Weekly currency forecast: Euro to weaken if Eurozone inflation slows?

Currencies Direct August 27th 2024 - 2 minute read

The US dollar nosedived last week as a dovish speech by Federal Reserve Chair Jerome Powell stoked Fed interest rate cut speculation.

This week, the euro could face headwinds as the Eurozone’s latest consumer price index is expected to report inflation cooled sharply this month.

Pound

The pound was well supported against most of its peers last week amid a sense of UK economic optimism. This was supported by stronger-than-expected UK PMIs, which also saw GBP investors trim their bets for a Bank of England (BoE) rate cut in September.

Looking ahead, UK Prime Minister Keir Starmer will make a speech this week, in which he will warn of tough times ahead. His gloomy outlook could undermine the recent optimism in the UK and act as a headwind for the pound.

Euro

Trade in the euro was mixed last week. While EUR exchange rates were pressured by weaker-than-expected Eurozone PMIs, the single currency was able to attract some support thanks to its negative correlation with the US dollar.

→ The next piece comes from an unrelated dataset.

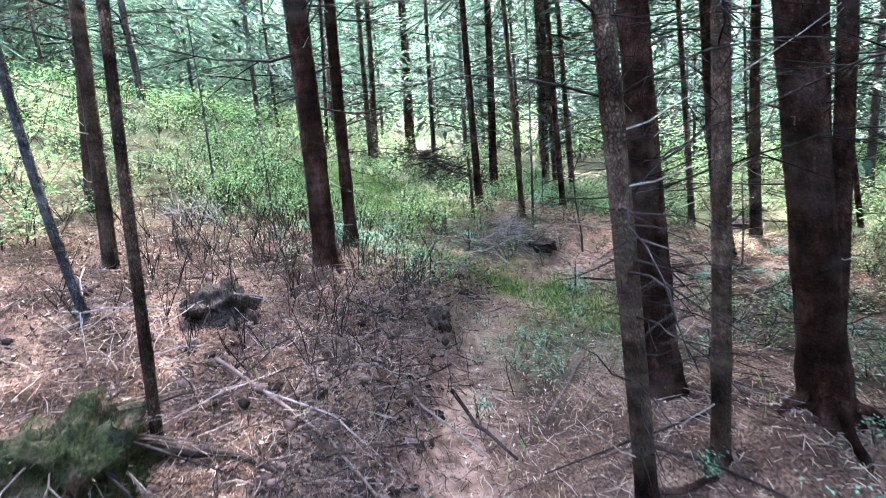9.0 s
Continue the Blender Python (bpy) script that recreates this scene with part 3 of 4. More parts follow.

The spotlight this week is likely to be on the publication of the Eurozone’s latest consumer price index. August’s preliminary figures are expected to report inflation in the bloc cooled to its lowest levels since July 2021. This is likely to stoke bets for a rate cut from the European Central Bank (ECB) next month and may place notable pressure on the euro.

US dollar

The US dollar plummeted to new multi-month lows last week in response to dovish signals from the Federal Reserve. This included Powell’s keynote speech at the bank’s annual Jackson Hole symposium in which he conceded that the ‘time has come’ for less restrictive US monetary policy.

Coming up, the US dollar may be able to claw back some of its recent losses later this week if the Fed’s preferred indicator for inflation, the core PCE price index, ticked higher in July.

Australian dollar

The Australian dollar trended broadly higher last week, with the risk-sensitive currency benefitting from the sharp drop in the US dollar. Although these gains were tempered by the minutes from the Reserve Bank of Australia’s (RBA) latest policy meeting as these downplayed the chances of another interest rate hike.

Likely driving movement in the ‘Aussie’ this week will be the publication of Australia’s latest monthly inflation figures. Inflation is expected to have cooled in July which may further weaken RBA rate hike bets and apply pressure to AUD exchange rates.